Batubara yang diangkut kapal tongkang sebanyak 7 ribu ton, berceceran di pantai Lampuuk, Kecamatan Lhoknga, Kabupaten Aceh Besar, Provinsi Aceh, akhir Juli 2018 lalu. Foto: Junaidi Hanafiah/Mongabay Indonesia

 

Sekretaris Jaringan Koalisi untuk Advokasi Laut Aceh [Kuala], Rahmi Fajri mengatakan, batubara yang mengandung bahan karbon maupun besi sulfida atau juga disebut pirit, akan berbahaya ketika mengotori laut.

“Informasi yang kami kumpulkan menunjukkan, jika batubara berinteraksi dengan air laut, bisa menghasilkan asam sulfat dengan kadar tinggi. Asam sulfat bisa membunuh ikan serta biota laut lainnya. Ini karena biota laut cenderung sensitif terhadap perubahan pH yang cepat,” ujarnya.

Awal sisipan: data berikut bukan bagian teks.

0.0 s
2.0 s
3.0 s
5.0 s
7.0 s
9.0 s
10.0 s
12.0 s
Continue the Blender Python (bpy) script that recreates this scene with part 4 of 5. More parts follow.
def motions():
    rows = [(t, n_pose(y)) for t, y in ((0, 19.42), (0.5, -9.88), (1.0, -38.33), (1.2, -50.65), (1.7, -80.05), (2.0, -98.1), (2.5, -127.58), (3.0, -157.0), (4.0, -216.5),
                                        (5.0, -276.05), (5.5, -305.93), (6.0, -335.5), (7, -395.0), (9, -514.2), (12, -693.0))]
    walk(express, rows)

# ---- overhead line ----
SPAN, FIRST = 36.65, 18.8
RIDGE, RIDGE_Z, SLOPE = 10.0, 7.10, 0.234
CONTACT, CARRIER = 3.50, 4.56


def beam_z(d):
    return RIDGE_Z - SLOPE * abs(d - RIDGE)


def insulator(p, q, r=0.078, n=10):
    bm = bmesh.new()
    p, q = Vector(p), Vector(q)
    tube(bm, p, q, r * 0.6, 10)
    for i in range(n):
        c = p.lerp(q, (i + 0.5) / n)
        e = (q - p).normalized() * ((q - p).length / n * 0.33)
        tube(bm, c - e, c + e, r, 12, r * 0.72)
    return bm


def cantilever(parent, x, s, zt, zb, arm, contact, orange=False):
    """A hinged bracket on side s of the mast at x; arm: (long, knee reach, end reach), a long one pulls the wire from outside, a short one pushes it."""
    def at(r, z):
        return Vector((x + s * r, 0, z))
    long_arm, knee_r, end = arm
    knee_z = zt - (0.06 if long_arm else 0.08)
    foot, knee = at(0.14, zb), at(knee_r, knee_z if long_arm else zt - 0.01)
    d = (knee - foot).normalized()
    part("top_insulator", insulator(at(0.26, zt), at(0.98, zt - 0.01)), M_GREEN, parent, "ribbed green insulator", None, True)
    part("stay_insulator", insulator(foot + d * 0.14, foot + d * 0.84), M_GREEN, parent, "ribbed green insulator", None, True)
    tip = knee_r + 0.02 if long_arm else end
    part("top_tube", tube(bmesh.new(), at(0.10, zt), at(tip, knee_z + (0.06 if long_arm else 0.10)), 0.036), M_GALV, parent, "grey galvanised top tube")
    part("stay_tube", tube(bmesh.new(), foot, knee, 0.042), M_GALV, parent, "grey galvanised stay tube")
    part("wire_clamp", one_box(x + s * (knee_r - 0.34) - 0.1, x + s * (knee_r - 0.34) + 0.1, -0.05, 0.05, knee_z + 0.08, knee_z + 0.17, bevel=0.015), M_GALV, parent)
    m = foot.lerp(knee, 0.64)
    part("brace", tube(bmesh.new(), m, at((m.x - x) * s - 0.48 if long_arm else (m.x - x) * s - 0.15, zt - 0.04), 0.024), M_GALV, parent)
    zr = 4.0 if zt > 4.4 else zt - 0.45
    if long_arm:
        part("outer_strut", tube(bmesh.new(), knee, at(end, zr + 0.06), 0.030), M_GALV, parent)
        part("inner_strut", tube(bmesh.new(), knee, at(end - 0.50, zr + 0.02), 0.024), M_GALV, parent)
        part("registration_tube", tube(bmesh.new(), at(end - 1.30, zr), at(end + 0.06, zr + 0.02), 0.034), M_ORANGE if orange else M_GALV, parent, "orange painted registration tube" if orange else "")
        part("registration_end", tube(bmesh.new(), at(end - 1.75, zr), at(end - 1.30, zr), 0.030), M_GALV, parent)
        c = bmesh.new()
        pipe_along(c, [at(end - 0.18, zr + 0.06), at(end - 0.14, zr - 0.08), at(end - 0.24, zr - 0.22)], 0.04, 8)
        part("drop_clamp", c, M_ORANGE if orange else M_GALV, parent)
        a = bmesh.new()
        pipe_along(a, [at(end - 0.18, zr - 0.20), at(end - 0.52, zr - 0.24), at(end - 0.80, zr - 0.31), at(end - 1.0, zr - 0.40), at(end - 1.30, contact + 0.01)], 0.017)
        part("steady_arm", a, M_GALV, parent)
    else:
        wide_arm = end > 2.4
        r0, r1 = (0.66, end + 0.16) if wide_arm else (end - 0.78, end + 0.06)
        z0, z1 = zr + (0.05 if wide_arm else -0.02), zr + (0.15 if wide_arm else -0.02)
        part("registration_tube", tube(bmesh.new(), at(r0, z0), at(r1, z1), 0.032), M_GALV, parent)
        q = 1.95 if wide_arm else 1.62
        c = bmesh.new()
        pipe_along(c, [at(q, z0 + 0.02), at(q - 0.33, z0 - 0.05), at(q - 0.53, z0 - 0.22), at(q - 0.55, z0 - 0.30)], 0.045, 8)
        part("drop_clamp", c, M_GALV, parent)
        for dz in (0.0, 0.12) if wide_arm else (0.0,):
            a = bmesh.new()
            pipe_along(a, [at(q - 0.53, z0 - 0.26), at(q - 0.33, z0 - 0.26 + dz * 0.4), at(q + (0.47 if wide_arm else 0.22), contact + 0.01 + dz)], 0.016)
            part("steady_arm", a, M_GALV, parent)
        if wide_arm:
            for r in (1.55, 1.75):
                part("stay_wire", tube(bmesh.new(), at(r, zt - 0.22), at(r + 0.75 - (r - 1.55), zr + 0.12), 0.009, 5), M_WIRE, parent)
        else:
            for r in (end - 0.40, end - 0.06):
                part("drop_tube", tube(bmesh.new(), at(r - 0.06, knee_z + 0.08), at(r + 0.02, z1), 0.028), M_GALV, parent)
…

Rahmi menyebutkan, pada Juli 2019, pihaknya bersama Lembaga Adat Laut Kabupaten Nagan Raya pernah menggelar pertemuan, membahas pencemaran batubara di perairan kabupaten tersebut.

“Nelayan mengeluh terkait tumpahan batubara yang mulai mencemari laut dan pesisir daerah setempat dalam empat tahun terakhir. Mereka juga mengatakan, ketika menjaring ikan tak jarang yang kena adalah bongkahan batubara.”

Nelayan kecewa dengan perusahaan yang tidak memikirkan keberlangsungan hidup mereka yang beraktivitas di perairan setempat. Perusahaan harus berpikir, jangan sampai kegiatan mereka mengganggu ruang hidup nelayan, terlebih mengganggu ekonomi yang dapat memicu konflik.

“Pemerintah Aceh dan kabupaten setempat diharapkan jangan hanya memikirkan pendapatan daerah, tetapi juga mengutamakan keberlangsungan hidup nelayan yang menggantungkan hidup dari laut,” ungkapnya.